Analysing terrain data
The exposure grade describes the potential consequences of falling or slipping off the path.
Low Exposure: The path is on completely flat land and potential injury is limited to falling over.
Medium Exposure: The trail contains some obstacles such as outcroppings and rock which could cause injury.
High Exposure: Some trail sections have exposed ledges or steep ascents/descents where falling could cause serious injury.
Extreme Exposure: Some trail sections are extremely exposed where falling will almost certainly result in serious injury or death.
This route has technical and demanding trails, amazing views and reaches so far into the wilderness you won't want to come back.
It is 64km long with 1600m ascent and just 1km on tarmac.
It's a tough, long and demanding route that will test the very best riders and reward them with an experience they will never forget.
Biking back home just won't be the same again! Start in Fort William and head up Glen Nevis to the Braveheart car park.
This little bit of road will be just enough to get the legs spinning before the long easy climb up to Dun Deardail, the ancient vitrified fort on the West Highland Way.
It's forest road all the way up with great views over Glen Nevis and Ben Nevis on the other side.
Take a wee detour to visit Dun Deardail before finding the single track path of the West Highland Way heading southwest to Blar a'Chaorainn.
The trail is a walkers route and might have one or two people on it but there are not many cross drains and the riding is nicely technical without being too tricky or too steep.
Watch out for a little bridge and wooden steps but it's all rideable otherwise. From Blar a'Chaorainn the trail widens and is less technical as it heads first south then east towards Kinlochleven.
There is such a big feel to this section of riding so take your time and soak up the atmosphere and the water in the stream crossings.
It's gently up hill to the big saddle near Tigh na Sleubhaich and fast down the other side until you are above the village of Kinlochleven.
The West Highland Way drops down into the village and if you want a bit more of a workout head down this as an optional extra.
It's one of the best, technical and rocky descents on the west coast which feels even harder after the work done to get there from Fort William.
The normal route continues on the double track to Mamore Lodge which you can reach by a steep climb from the loch side if you went for the optional extra loop. A long, steady climb past Mamore Lodge on double track heads east to the shore of Loch Eilde Mor.

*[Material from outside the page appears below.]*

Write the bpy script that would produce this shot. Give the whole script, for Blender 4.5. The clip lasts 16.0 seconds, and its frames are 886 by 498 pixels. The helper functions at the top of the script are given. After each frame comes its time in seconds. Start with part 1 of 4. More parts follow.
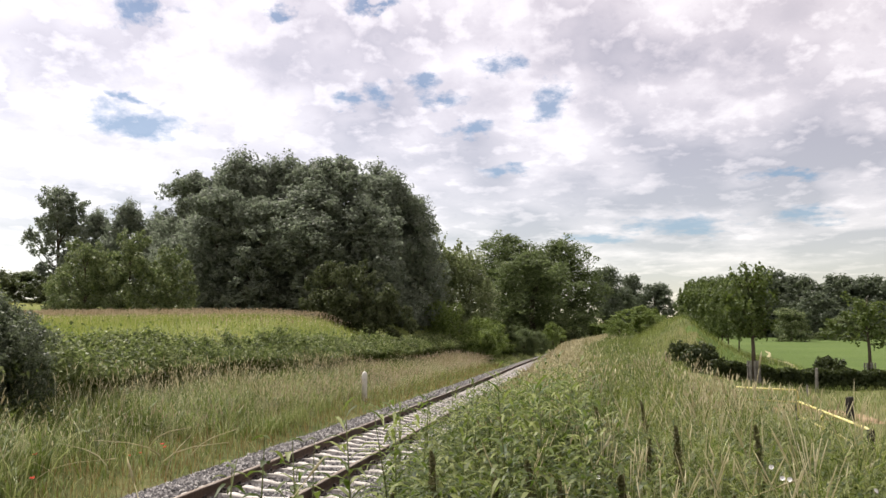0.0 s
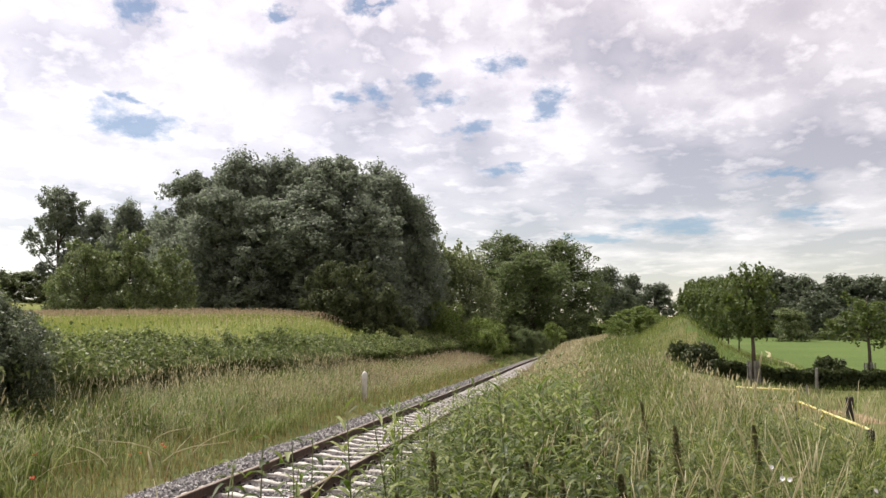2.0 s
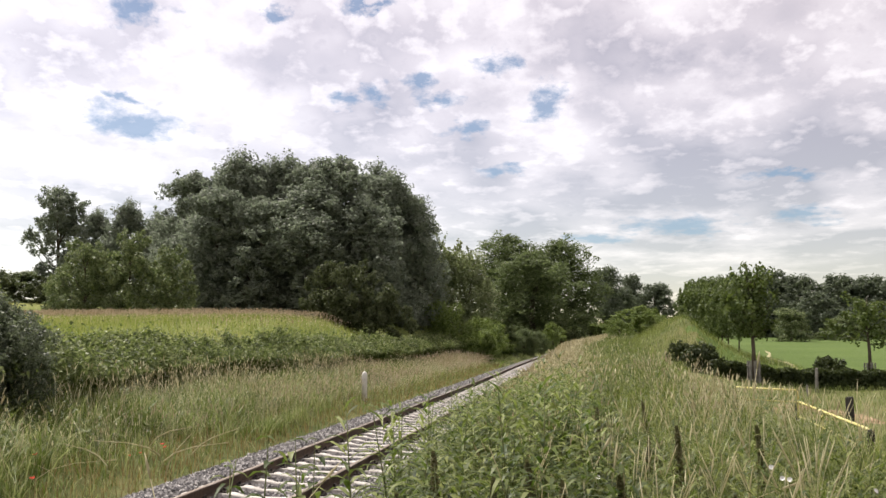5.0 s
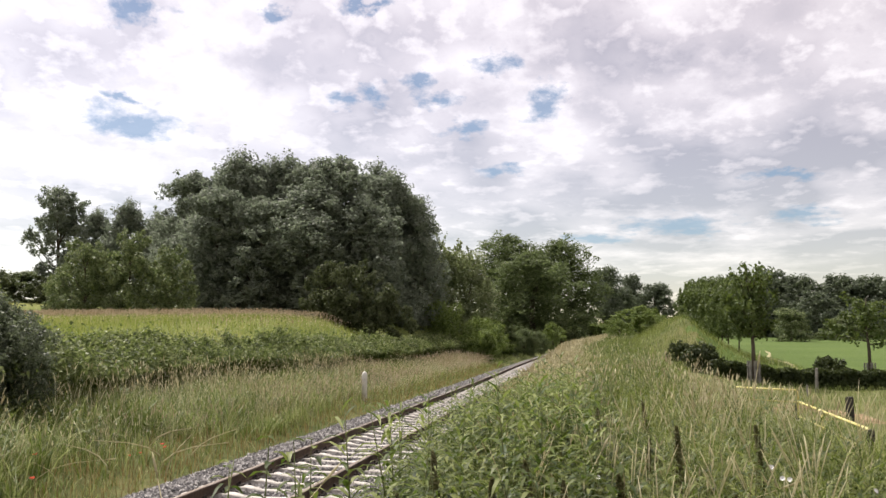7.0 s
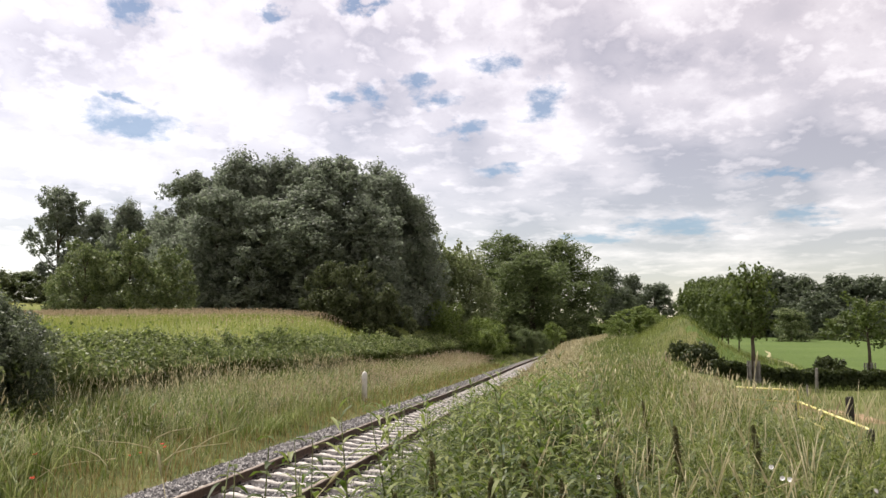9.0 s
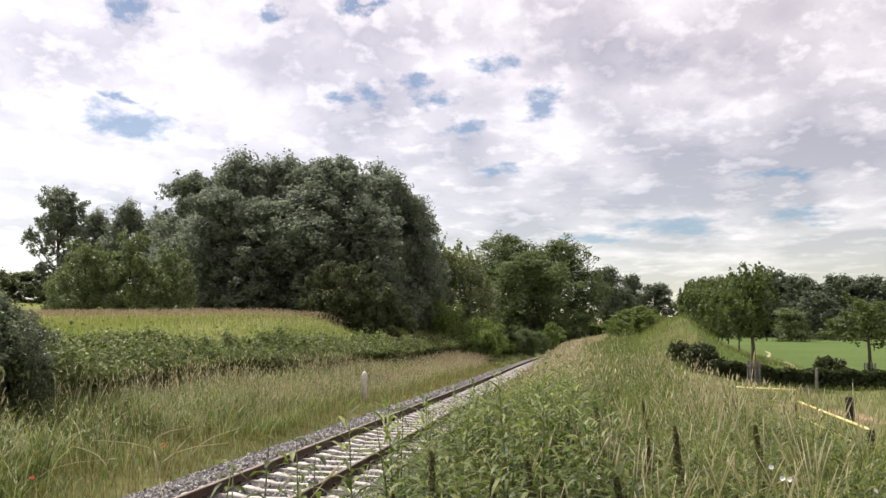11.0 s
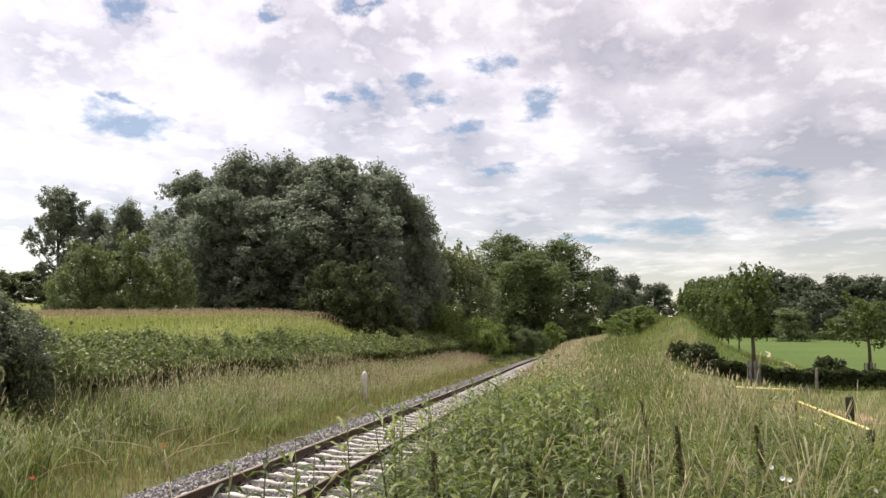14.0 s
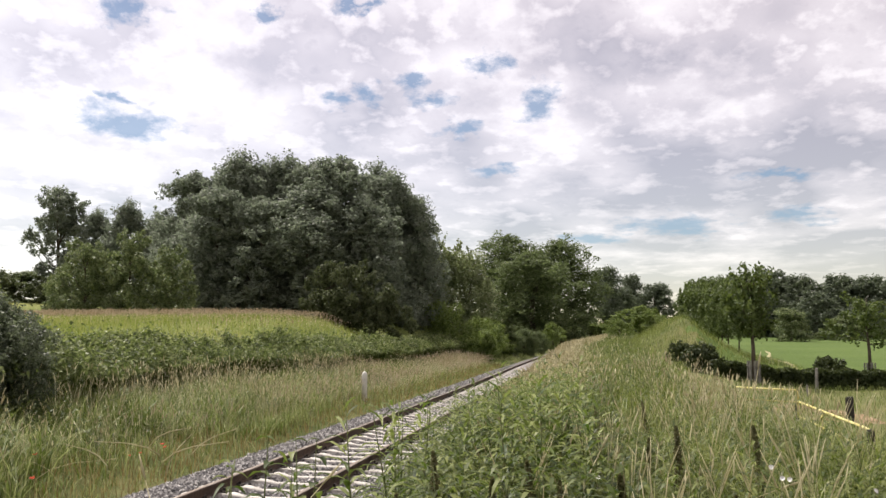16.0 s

Make sure you look over your shoulder as you climb up for one of the best views in Scotland, down onto the fjord-like Loch Leven with beautiful peaks on both sides.
There is a short and fast descent to Loch Eilde Mor which is followed northeast to its end.
Double track carries on all the way to Luibielt, heading north now and to a major river crossing.
In summer months and after dry weather there is no concern at all with the river crossing if you don't mind getting wet feet.
However during rain or when the winter snow is melting fast this river is impossible to cross safely. Take a break here because it's hard work going up the single track northwards next to the Allt nan Fang to the next col and the highest point of the whole circuit.
It's probably not worth riding the short level sections between each steeper bit so just shoulder your bike and carry it up all the way.
Be happy though because the reward is amazing single track riding down the other side in the remotest part of the country you can imagine.
This is no place to rip a side wall or mush your rear mech.
The trail is a delight to ride, not too hard but skinny single track, and with natural features you need to be switched on.
It opens out a little in the run down to Lairig Leachach bothy but still great fun riding and another stream crossing. From the bothy it's smooth double track riding over a slight rise before a long, long and very fast descent all the way to the edge of Leanachan Forest.
After a few hours of averaging just a few km per hour, this descent will bump up the average speed nicely.
Make sure you look out for the Wee Minister on the way down but don't get too carried away as you need to turn left 1.5km before you get to Corriechoillie.
Give it a few minutes for the smile on your face to settle down before you head into the forest. Straightforward forest roads can now be followed southwest and then north to find the bridge over the river Cour.
New forest roads have been built over the last couple of years and they do not match the map perfectly but it's easy enough to find your way.
The nicest way home is to follow the bank of The Cour south all the way, gently up hill, to join the Puggy Line.
This is an old railway line used to build the aluminium smelter hydroelectric power supply and runs slightly down hill all the way to Nevis Range and then on to Fort William.
It passes The Witches Trails at Nevis Range and you can throw in a run down the World Cup Downhill jump line if you have the energy! Most people will follow the Puggy Line all the way to the back of the smelter, being grateful for the easy finish.
One last short section of road will bring you back to reality as you ride home, tired but very satisfied, into Fort William.